Its ending is disconcerting. Zenocrate has drawn the traditional warnings about ‘fickle empery’ and ‘earthly pomp’ (1.352–3) from the fall of Bajazeth and his wife; now, with their corpses and her sometime fiancé’s still on stage, she is enthroned and crowned. This extraordinary tableau has been compared to the amoral triumph of the lovers at the end of Monteverdi’s opera L’Incoronazione di Poppea (1642).11 It is at once an emblem of victory and a warning of the brutality and transience of power.

To some, Part Two seems just more of the same. But the effect may be deliberate. The hero is a murderous automaton, compulsively repeating what the play’s running-title calls The Bloody Conquests of Mighty Tamburlaine. And there are differences. Tamburlaine is offstage for most of the first two acts. He is older; his conquests are now an empire; attention shifts to some extent to his heirs and a new generation of antagonists. The play opens on the banks of the Danube, where the Muslim world meets Christendom, and is set against a backdrop of geopolitical conflicts. (Tellingly, the ringing place-names are now more precise: Marlowe was using an atlas.12) The conflicts are at once religious and territorial, and the play is not on the Christian side. The perfidious Christians are overrun by a pious Muslim who calls on Christ; the God he reveres is one ‘that sits on high and never sleeps, / Nor in one place is circumscriptible’ (2.2.49–50). Beyond the vast Asiatic spaces over which the action is fought out, there is a vaster spiritual dimension.
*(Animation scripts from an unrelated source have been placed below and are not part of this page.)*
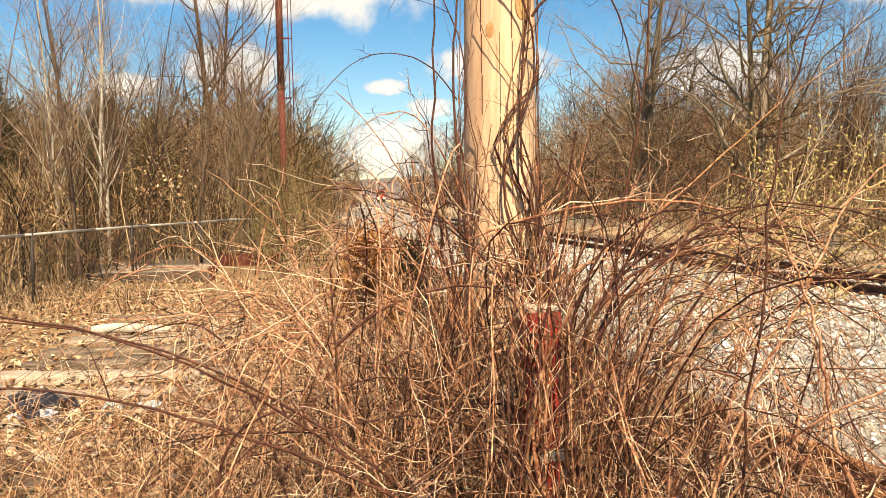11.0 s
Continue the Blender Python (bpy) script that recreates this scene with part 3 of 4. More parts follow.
def evergreen(name, x, y, h, w, material, seed, label):
    """A dense conical evergreen: short drooping sprays round a stem."""
    rng = np.random.default_rng(seed)
    s = np.linspace(0, 1, 8)
    trunk = np.stack([0 * s, 0 * s, h * s], -1)[None]
    n = int(200 + 45 * h)
    t = rng.random(n) ** 0.8
    a = rng.uniform(0, 6.28, n)
    reach = w * (1 - t) ** 0.7 * rng.uniform(0.5, 1.1, n) + 0.05
    e = np.linspace(0, 1, 4)
    p = np.stack([np.cos(a)[:, None] * reach[:, None] * e, np.sin(a)[:, None] * reach[:, None] * e, h * (0.05 + 0.93 * t)[:, None] + reach[:, None] * (0.45 * e - 0.3 * e ** 2)], -1)
    r = np.full((n, 4), 0.006) * (1 - 0.5 * e)
    T, TR = branch_off(p, r, 7, 0.25, 1.0, 0.10 + 0.06 * h, 0.2, 0.7, 0.3, 3, 0.5, 0.8, 0.1, rng)
    root = empty(name, pose(x, y, float(ground_z(x, y)) - 0.03))
    stems("trunk", [(trunk, (0.03 * h ** 0.7 * (1 - 0.9 * s))[None], 6)], BARK_BROWN, root)
    stems("crown", [(p, r, 3), (T, np.maximum(TR * 1.6, 0.004 + 0.0012 * h), 3)], material, root)
    tagged(root, label, "evergreen")


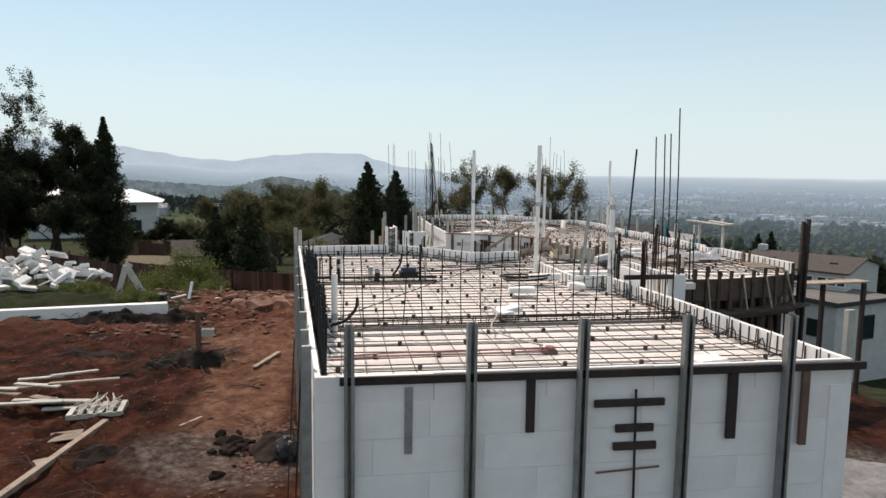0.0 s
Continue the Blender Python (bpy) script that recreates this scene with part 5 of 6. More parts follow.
# bars lying across the mat
for a, b in (((0.34, 3.55), (4.55, 10.54)), ((2.2, 9.6), (6.6, 10.9)), ((2.3, 9.4), (6.8, 10.4)), ((4.0, 9.9), (5.2, 11.3)), ((5.6, 10.0), (7.2, 10.6)), ((4.6, 4.9), (5.6, 6.4)), ((4.98, 25.37), (7.58, 25.32)), ((4.78, 22.81), (7.48, 22.76))):
    rod([(*a, DECK + 0.11), ((a[0] + b[0]) / 2, (a[1] + b[1]) / 2, DECK + 0.13), (*b, DECK + 0.11)], 0.010, "loose steel bar lying across the grid", group="loose bars")
for k in range(14):
    x, y, a = rnd.uniform(9.6, 11.6), rnd.uniform(9.2, 12.6), rnd.uniform(-0.5, 0.3)
    rod([(x, y, DECK + 0.10), (x + 1.1 * math.cos(a), y + 1.1 * math.sin(a), DECK + 0.11)], 0.009, "loose steel bar on the side deck", group="loose bars")

# bar bundles lying along the left walls
for a, b, n in (((4.50, 17.6), (4.55, 27.08), 44), ((FL[0] + 0.2, 0.9), (WC[0] + 0.2, 12.6), 26)):
    for k in range(n):
        f = rnd.random() * 0.85
        p = Vector((*a, 0)).lerp(Vector((*b, 0)), f)
        q = Vector((*a, 0)).lerp(Vector((*b, 0)), min(1, f + rnd.uniform(0.08, 0.2)))
        o, z = rnd.uniform(-0.12, 0.16), rnd.uniform(0.06, 0.42)
        rod([(p.x + o, p.y, DECK + z), ((p.x + q.x) / 2 + rnd.uniform(-0.08, 0.08), (p.y + q.y) / 2, DECK + z + rnd.uniform(-0.04, 0.1)), (q.x + o + rnd.uniform(-0.08, 0.08), q.y, DECK + rnd.uniform(0.05, 0.35))], 0.012, "dark bent bar in a bundle along the wall", group="bar bundles", material=BLACK if k % 3 else REBAR)

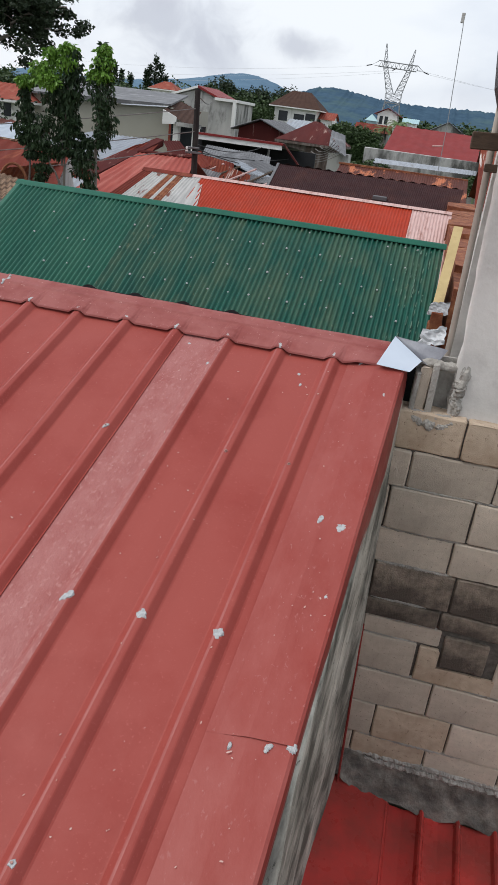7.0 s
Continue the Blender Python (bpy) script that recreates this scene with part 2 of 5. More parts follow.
def tube(points, radius, sides=8, r_end=None):
    """A round bar along points."""
    bm = bmesh.new()
    pts = [Vector(p) for p in points]
    rings = []
    for i, p in enumerate(pts):
        d = (pts[min(i + 1, len(pts) - 1)] - pts[max(i - 1, 0)]).normalized()
        q = d.to_track_quat("Z", "Y")
        r = radius if r_end is None else radius + (r_end - radius) * i / (len(pts) - 1)
        rings.append([bm.verts.new(p + q @ Vector((r * math.cos(a), r * math.sin(a), 0))) for a in [2 * math.pi * k / sides for k in range(sides)]])
    for a, b in zip(rings, rings[1:]):
        for k in range(sides):
            bm.faces.new((a[k], a[(k + 1) % sides], b[(k + 1) % sides], b[k]))
    bm.faces.new(rings[0][::-1])
    bm.faces.new(rings[-1])
    return bm


def sheet(a, b, c, d, pitch, amp, kind="sine", rows=2, thick=0.0, sag=0.0):
    """A profiled roof sheet with ridge a-b and eave c-d (c below a): waves or ribs that run from ridge to eave."""
    a, b, c, d = map(Vector, (a, b, c, d))
    n = (b - a).cross(c - a).normalized()
    if n.z < 0:
        n = -n
    count = max(1, round((b - a).length / pitch))
    us, hs = [], []
    if kind == "sine":
        for i in range(count * 6 + 1):
            us.append(i / (count * 6))
            hs.append(amp * 0.5 * math.sin(2 * math.pi * i / 6))
    elif kind == "roll":
        for i in range(count):
            for f, h in ((0, 1), (0.05, 0.85), (0.09, 0.3), (0.11, 0.12), (0.30, 0.0), (0.50, -0.12), (0.70, 0.0), (0.89, 0.12), (0.91, 0.3), (0.95, 0.85)):
                us.append((i + f) / count)
                hs.append(h * amp)
        us.append(1.0)
        hs.append(amp)
    else:
        for i in range(count):
            for f, h in ((0, 1), (0.06, 1), (0.14, 0), (0.86, 0), (0.94, 1)):
                us.append((i + f) / count)
                hs.append(h * amp)
        us.append(1.0)
        hs.append(amp)
    verts, faces = [], []
    for r in range(rows):
        v = r / (rows - 1)
        for u, h in zip(us, hs):
            p = a.lerp(b, u).lerp(c.lerp(d, u), v)
            wob = sag * noise.noise(p * 0.9)
            verts.append(p + n * (h + wob))
    w = len(us)
    for r in range(rows - 1):
        for i in range(w - 1):
            k = r * w + i
            faces.append((k, k + 1, k + w + 1, k + w))
    if thick:
        m = len(verts)
        verts += [v - n * thick for v in verts]
        faces += [tuple(i + m for i in f[::-1]) for f in faces]
    return verts, faces


# ---- red metal roof ----
SL, SH = 0.352, 0.056          # rise of the roof, and lean of the ribs across it
RIB, PITCH = 0.026, 0.25
Y_LOW = -3.7


def on_roof(x, y, h=0.0):
    """The point above ridge station x at plan distance y (negative: down the slope), h over the rib tops."""
    return Vector((x + SH * y, y, SL * y + h))


red_house = thing("red_metal_roof", "brick-red painted ribbed metal roof with sealant patches and faded paint", "roof", kind="structure")


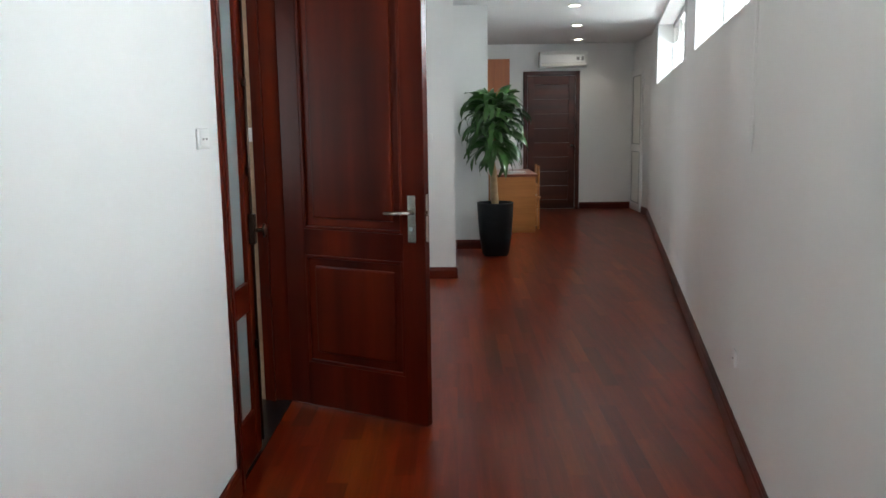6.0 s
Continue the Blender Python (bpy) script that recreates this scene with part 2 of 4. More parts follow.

Tamburlaine too is seen against this background. His conquests continue, but are now vulnerable to irony. Callapine escapes his captivity by seducing his gaoler with an offer of a crown that parodies Tamburlaine’s invitations to power; his idle and cowardly son is a damaging mockery of his killer-ethic; and, most importantly, he is helpless in the face of Zenocrate’s death: his frustrated rant about invading Heaven and Hell to win her back is deflated by Theridamas’s realism: ‘She is dead, / And all this raging cannot make her live’ (2.4.119–20). Hitherto invulnerable, his wounding his own arm to teach his sons courage is also the self-mutilation of blocked grief. He cannot even bury her body, but drags it with him, burning towns as perverse monuments to her memory. There are more victories, but they are circumscribed by the increasingly persistent references to Heaven, Hell and death.

A nuclear scientist, watching the first atomic bomb explode, grimly applied to himself the words of a great Hindu god: ‘I am become Death, the destroyer of worlds.’13 Tamburlaine too identifies with death, and his terrible chariot drawn by captive kings belongs in the traditional Triumph of Death. The idea of earthly conquest is still strong towards the end of the play – in Babylon, where earlier conquerors ‘Have rode in triumph, triumphs Tamburlaine’ (5.1.70) – but his march to Samarkand is cut short by his own death. Yet even here, Marlowe avoids conventional Christian moralizing. His final illness begins just after he has burned the Koran, an act which could be interpreted as a fatal defiance of divine power, except that he burns it in the name of God (‘For he is God alone, and none but he’, 5.1.201). And in the last scene, the crown with which he invests his son is the sign of a purely secular power. The play remains studiedly ambiguous about the religious meaning, if any, of ‘Tamburlaine, the scourge of God’ (5.3.248).

Of Marlowe’s own religious views, nothing certain can be known. The closest we come is the dubious record of ‘his damnable judgement of religion, and scorn of God’s word’ preserved in the ‘note’ Richard Baines delivered to the Privy Council close to the time of Marlowe’s death. Baines was a hostile and unreliable witness (he had been apprehended with Marlowe for counterfeiting in Holland; each accused the other of intending to desert to the Catholic enemy), and his note is an informer’s delation. But it is the nearest thing we have to evidence and is reprinted at the end of this Introduction. The opinions it contains are clever and provocative. The religion of Moses was magical trickery, designed, like all religion, ‘only to keep men in awe’. The New Testament is ‘filthily written’, its mysteries sexual scandals. The most entertaining blasphemy – ‘That St John the Evangelist was bedfellow to Christ and leaned always in his bosom, and that he used him [note the ambiguity of the pronouns] as the sinners of Sodoma’ – sounds like an accusation until you read the disarming sequel: ‘That all they that love not tobacco and boys were fools.’

More important, perhaps, to an understanding of the place of religion in Marlowe’s plays is the context of Counter-Reformation Europe. ‘Atheism’ in the sixteenth century did not preclude belief in God.